**EXERCISE DESCRIPTION**
Retype all material exactly. Pictures stay out of the copy.

---+---

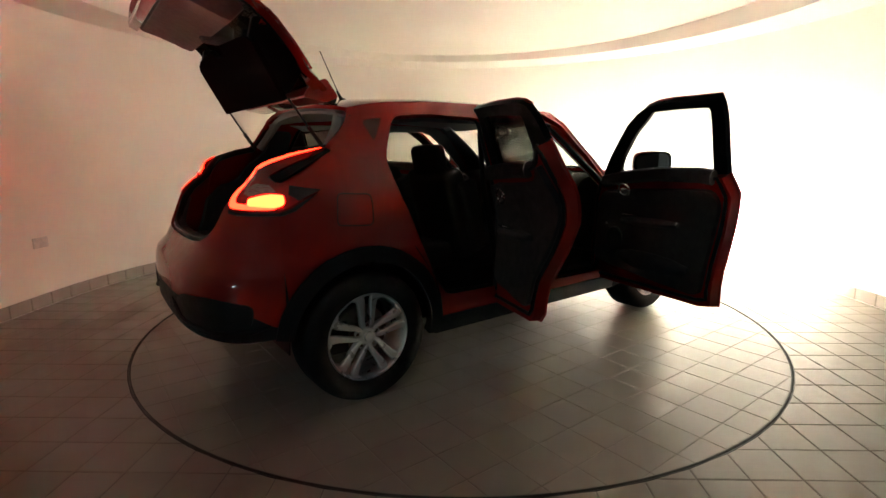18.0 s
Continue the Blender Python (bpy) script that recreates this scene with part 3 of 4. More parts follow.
def front_bumper():
    b = None
    for side in (1, -1):
        top = [p for p in FENDER_EDGE if 1.74 < p[0]]
        poly = [(1.6615, 0.36), (1.6635, 0.66), (1.7205, 0.86), (1.7205, fender_top(1.7205))] + top + [(Q_NOSE, 0.515), (2.40, 0.509), (2.176, 0.49), (2.024, 0.447), (1.93, 0.385), (1.86, 0.352)]
        lamp = lamp_hole(LAMP_R)
        b = skin_panel(poly, side, (lamp,), thick=0.03, bm=b)
    part("front_bumper", b, PAINT, car, "glossy red front bumper")
    b = None
    for side in (1, -1):
        poly = [(1.66, 0.36), (1.86, 0.352), (1.93, 0.385), (2.024, 0.447), (2.176, 0.49), (2.40, 0.509), (Q_NOSE, 0.515), (Q_NOSE, 0.425), (2.44, 0.385), (2.27, 0.335), (2.12, 0.308), (1.9, 0.308), (1.66, 0.335)]
        b = skin_panel(poly, side, off=-0.004, thick=0.04, bm=b)
    part("bumper_valance", b, CLAD, car, "black plastic lower front bumper")
    lip = [(skin(q, 0.30), 0.30 + 0.5 * max(0.0, q - 2.12) ** 1.3) for q in [1.9 + 0.05 * i for i in range(15)]]
    b = sweep([(p[0] - 0.01, p[1], z) for p, z in lip], 0.028, 8, 0.5)
    part("front_lip", b, CLAD, car)
    b = sweep([(p[0] - 0.01, -p[1], z) for p, z in lip], 0.028, 8, 0.5)
    part("front_lip", b, CLAD, car)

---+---

**RESULT**
18.0 s
Continue the Blender Python (bpy) script that recreates this scene with part 3 of 4. More parts follow.
def front_bumper():
    b = None
    for side in (1, -1):
        top = [p for p in FENDER_EDGE if 1.74 < p[0]]
        poly = [(1.6615, 0.36), (1.6635, 0.66), (1.7205, 0.86), (1.7205, fender_top(1.7205))] + top + [(Q_NOSE, 0.515), (2.40, 0.509), (2.176, 0.49), (2.024, 0.447), (1.93, 0.385), (1.86, 0.352)]
        lamp = lamp_hole(LAMP_R)
        b = skin_panel(poly, side, (lamp,), thick=0.03, bm=b)
    part("front_bumper", b, PAINT, car, "glossy red front bumper")
    b = None
    for side in (1, -1):
        poly = [(1.66, 0.36), (1.86, 0.352), (1.93, 0.385), (2.024, 0.447), (2.176, 0.49), (2.40, 0.509), (Q_NOSE, 0.515), (Q_NOSE, 0.425), (2.44, 0.385), (2.27, 0.335), (2.12, 0.308), (1.9, 0.308), (1.66, 0.335)]
        b = skin_panel(poly, side, off=-0.004, thick=0.04, bm=b)
    part("bumper_valance", b, CLAD, car, "black plastic lower front bumper")
    lip = [(skin(q, 0.30), 0.30 + 0.5 * max(0.0, q - 2.12) ** 1.3) for q in [1.9 + 0.05 * i for i in range(15)]]
    b = sweep([(p[0] - 0.01, p[1], z) for p, z in lip], 0.028, 8, 0.5)
    part("front_lip", b, CLAD, car)
    b = sweep([(p[0] - 0.01, -p[1], z) for p, z in lip], 0.028, 8, 0.5)
    part("front_lip", b, CLAD, car)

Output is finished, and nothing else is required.